TASK GOAL » Your task is to output the listing word for word, with pictures excluded.
Begin
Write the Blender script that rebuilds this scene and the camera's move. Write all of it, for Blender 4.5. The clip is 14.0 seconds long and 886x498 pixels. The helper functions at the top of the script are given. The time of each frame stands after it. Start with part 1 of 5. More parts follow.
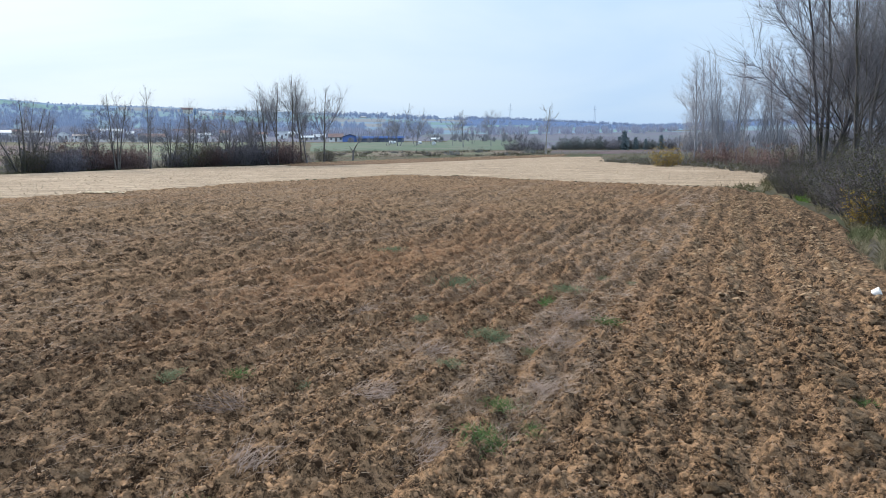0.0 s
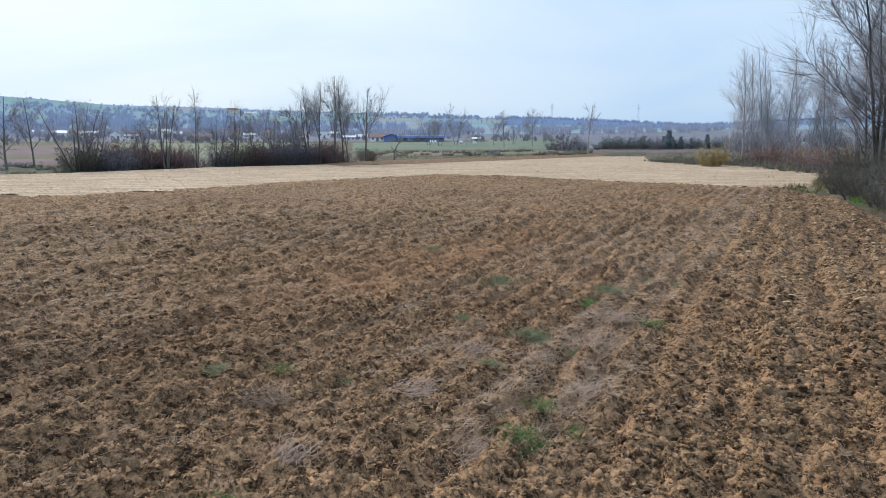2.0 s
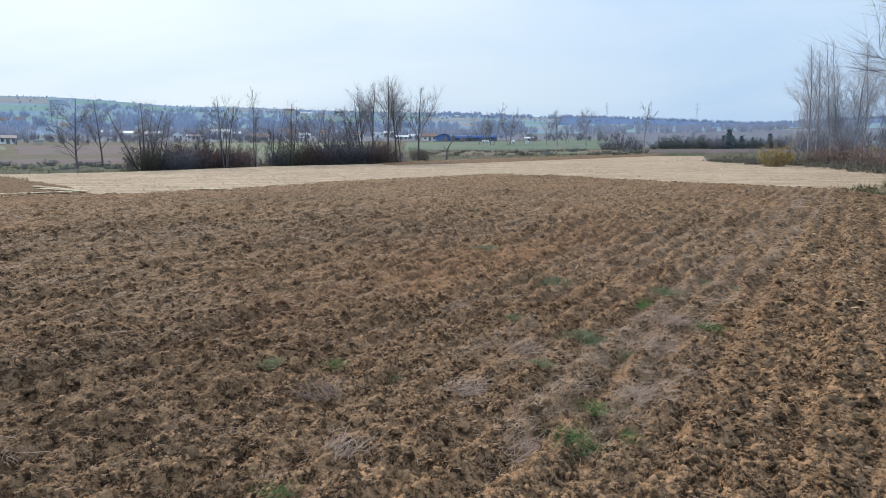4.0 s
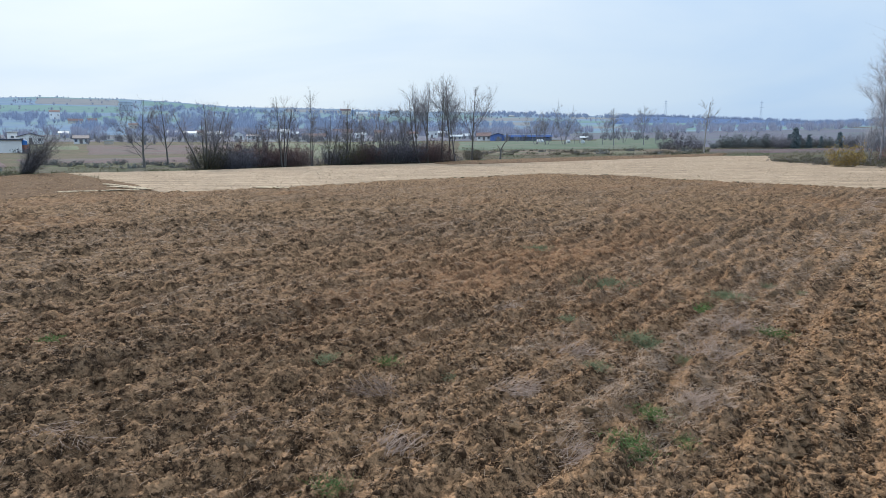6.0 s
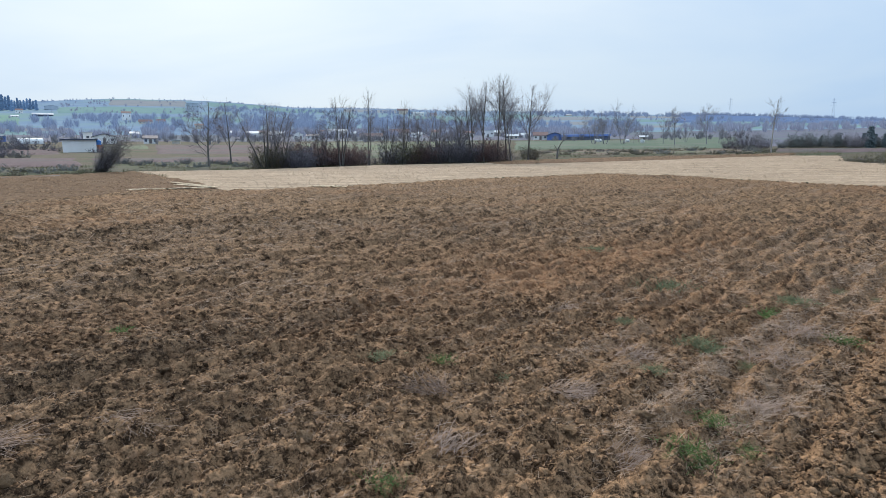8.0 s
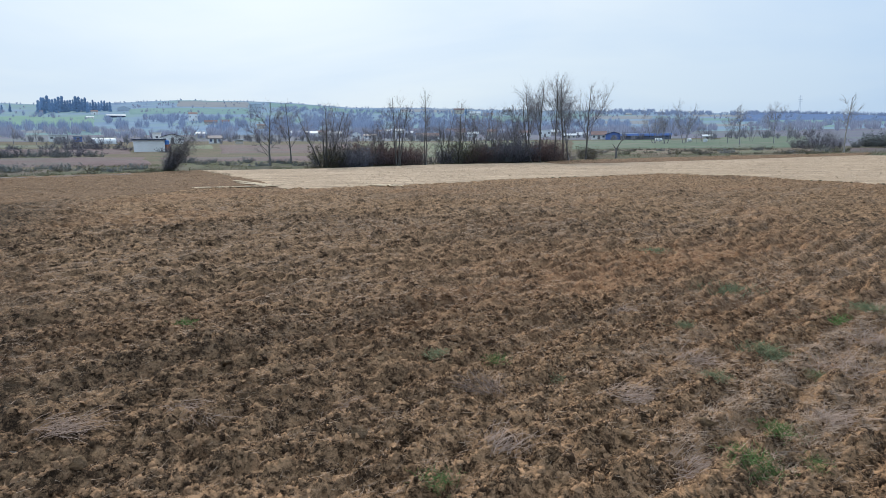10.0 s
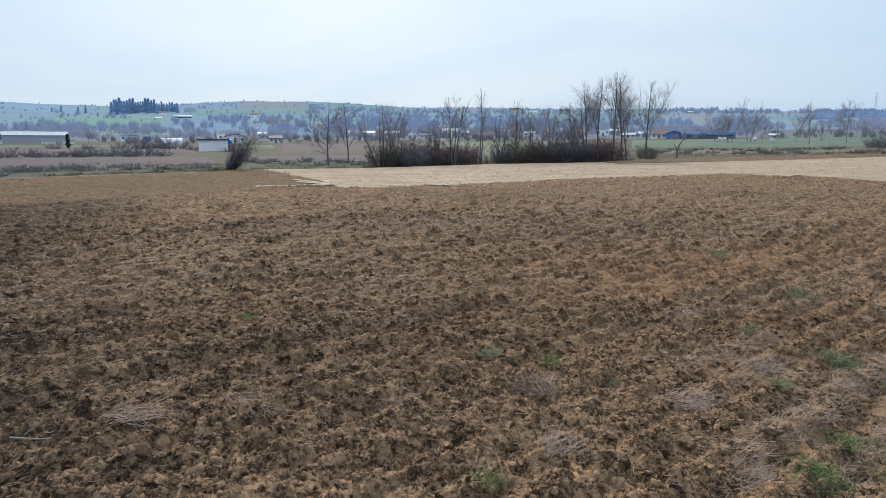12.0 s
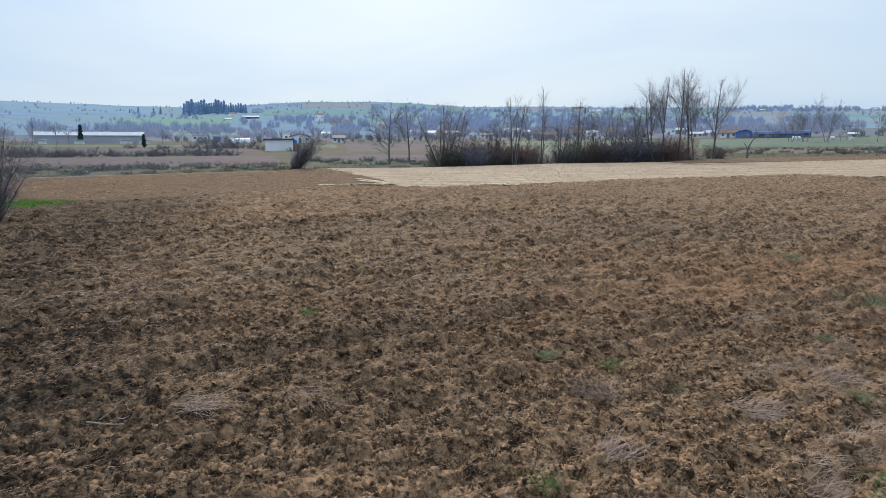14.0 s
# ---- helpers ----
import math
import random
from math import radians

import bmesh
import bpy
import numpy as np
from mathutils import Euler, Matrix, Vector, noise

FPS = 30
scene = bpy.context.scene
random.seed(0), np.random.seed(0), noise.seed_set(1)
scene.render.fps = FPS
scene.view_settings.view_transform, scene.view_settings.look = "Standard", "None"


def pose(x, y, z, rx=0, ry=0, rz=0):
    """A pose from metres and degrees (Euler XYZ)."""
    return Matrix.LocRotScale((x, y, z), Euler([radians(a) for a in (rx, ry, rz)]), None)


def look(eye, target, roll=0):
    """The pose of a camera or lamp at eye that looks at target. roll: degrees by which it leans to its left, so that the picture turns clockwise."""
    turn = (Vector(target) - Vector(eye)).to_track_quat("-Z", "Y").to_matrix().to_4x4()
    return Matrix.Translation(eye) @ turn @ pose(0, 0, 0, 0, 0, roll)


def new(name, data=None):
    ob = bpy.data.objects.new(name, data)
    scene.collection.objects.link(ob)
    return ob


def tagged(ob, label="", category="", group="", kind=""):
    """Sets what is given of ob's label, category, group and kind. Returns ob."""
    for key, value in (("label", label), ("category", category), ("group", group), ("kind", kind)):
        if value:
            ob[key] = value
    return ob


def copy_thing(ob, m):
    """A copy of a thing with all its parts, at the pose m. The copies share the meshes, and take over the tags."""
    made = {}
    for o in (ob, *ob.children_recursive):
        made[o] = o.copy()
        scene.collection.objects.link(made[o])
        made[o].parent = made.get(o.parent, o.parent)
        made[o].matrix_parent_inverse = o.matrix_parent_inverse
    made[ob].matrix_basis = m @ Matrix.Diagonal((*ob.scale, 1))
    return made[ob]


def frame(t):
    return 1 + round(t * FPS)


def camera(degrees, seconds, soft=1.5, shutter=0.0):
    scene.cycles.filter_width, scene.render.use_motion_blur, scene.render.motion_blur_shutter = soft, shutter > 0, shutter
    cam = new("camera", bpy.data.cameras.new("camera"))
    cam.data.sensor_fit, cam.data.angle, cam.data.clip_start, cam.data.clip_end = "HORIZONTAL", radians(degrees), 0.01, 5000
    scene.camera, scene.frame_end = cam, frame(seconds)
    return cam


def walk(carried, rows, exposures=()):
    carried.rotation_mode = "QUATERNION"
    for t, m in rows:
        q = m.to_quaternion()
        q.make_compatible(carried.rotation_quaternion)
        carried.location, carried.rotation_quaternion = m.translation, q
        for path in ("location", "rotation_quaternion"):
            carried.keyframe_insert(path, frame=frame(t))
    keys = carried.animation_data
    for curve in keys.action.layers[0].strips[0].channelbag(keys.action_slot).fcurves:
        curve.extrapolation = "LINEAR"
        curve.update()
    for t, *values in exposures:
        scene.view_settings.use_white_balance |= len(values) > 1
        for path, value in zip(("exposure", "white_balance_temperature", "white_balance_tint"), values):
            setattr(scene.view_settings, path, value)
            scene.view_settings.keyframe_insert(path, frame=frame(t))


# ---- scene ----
End
OUTPUT OF THE TASK »
Write the Blender script that rebuilds this scene and the camera's move. Write all of it, for Blender 4.5. The clip is 14.0 seconds long and 886x498 pixels. The helper functions at the top of the script are given. The time of each frame stands after it. Start with part 1 of 5. More parts follow.
0.0 s
2.0 s
4.0 s
6.0 s
8.0 s
10.0 s
12.0 s
14.0 s
# ---- helpers ----
import math
import random
from math import radians

import bmesh
import bpy
import numpy as np
from mathutils import Euler, Matrix, Vector, noise

FPS = 30
scene = bpy.context.scene
random.seed(0), np.random.seed(0), noise.seed_set(1)
scene.render.fps = FPS
scene.view_settings.view_transform, scene.view_settings.look = "Standard", "None"


def pose(x, y, z, rx=0, ry=0, rz=0):
    """A pose from metres and degrees (Euler XYZ)."""
    return Matrix.LocRotScale((x, y, z), Euler([radians(a) for a in (rx, ry, rz)]), None)


def look(eye, target, roll=0):
    """The pose of a camera or lamp at eye that looks at target. roll: degrees by which it leans to its left, so that the picture turns clockwise."""
    turn = (Vector(target) - Vector(eye)).to_track_quat("-Z", "Y").to_matrix().to_4x4()
    return Matrix.Translation(eye) @ turn @ pose(0, 0, 0, 0, 0, roll)


def new(name, data=None):
    ob = bpy.data.objects.new(name, data)
    scene.collection.objects.link(ob)
    return ob


def tagged(ob, label="", category="", group="", kind=""):
    """Sets what is given of ob's label, category, group and kind. Returns ob."""
    for key, value in (("label", label), ("category", category), ("group", group), ("kind", kind)):
        if value:
            ob[key] = value
    return ob


def copy_thing(ob, m):
    """A copy of a thing with all its parts, at the pose m. The copies share the meshes, and take over the tags."""
    made = {}
    for o in (ob, *ob.children_recursive):
        made[o] = o.copy()
        scene.collection.objects.link(made[o])
        made[o].parent = made.get(o.parent, o.parent)
        made[o].matrix_parent_inverse = o.matrix_parent_inverse
    made[ob].matrix_basis = m @ Matrix.Diagonal((*ob.scale, 1))
    return made[ob]


def frame(t):
    return 1 + round(t * FPS)


def camera(degrees, seconds, soft=1.5, shutter=0.0):
    scene.cycles.filter_width, scene.render.use_motion_blur, scene.render.motion_blur_shutter = soft, shutter > 0, shutter
    cam = new("camera", bpy.data.cameras.new("camera"))
    cam.data.sensor_fit, cam.data.angle, cam.data.clip_start, cam.data.clip_end = "HORIZONTAL", radians(degrees), 0.01, 5000
    scene.camera, scene.frame_end = cam, frame(seconds)
    return cam


def walk(carried, rows, exposures=()):
    carried.rotation_mode = "QUATERNION"
    for t, m in rows:
        q = m.to_quaternion()
        q.make_compatible(carried.rotation_quaternion)
        carried.location, carried.rotation_quaternion = m.translation, q
        for path in ("location", "rotation_quaternion"):
            carried.keyframe_insert(path, frame=frame(t))
    keys = carried.animation_data
    for curve in keys.action.layers[0].strips[0].channelbag(keys.action_slot).fcurves:
        curve.extrapolation = "LINEAR"
        curve.update()
    for t, *values in exposures:
        scene.view_settings.use_white_balance |= len(values) > 1
        for path, value in zip(("exposure", "white_balance_temperature", "white_balance_tint"), values):
            setattr(scene.view_settings, path, value)
            scene.view_settings.keyframe_insert(path, frame=frame(t))


# ---- scene ----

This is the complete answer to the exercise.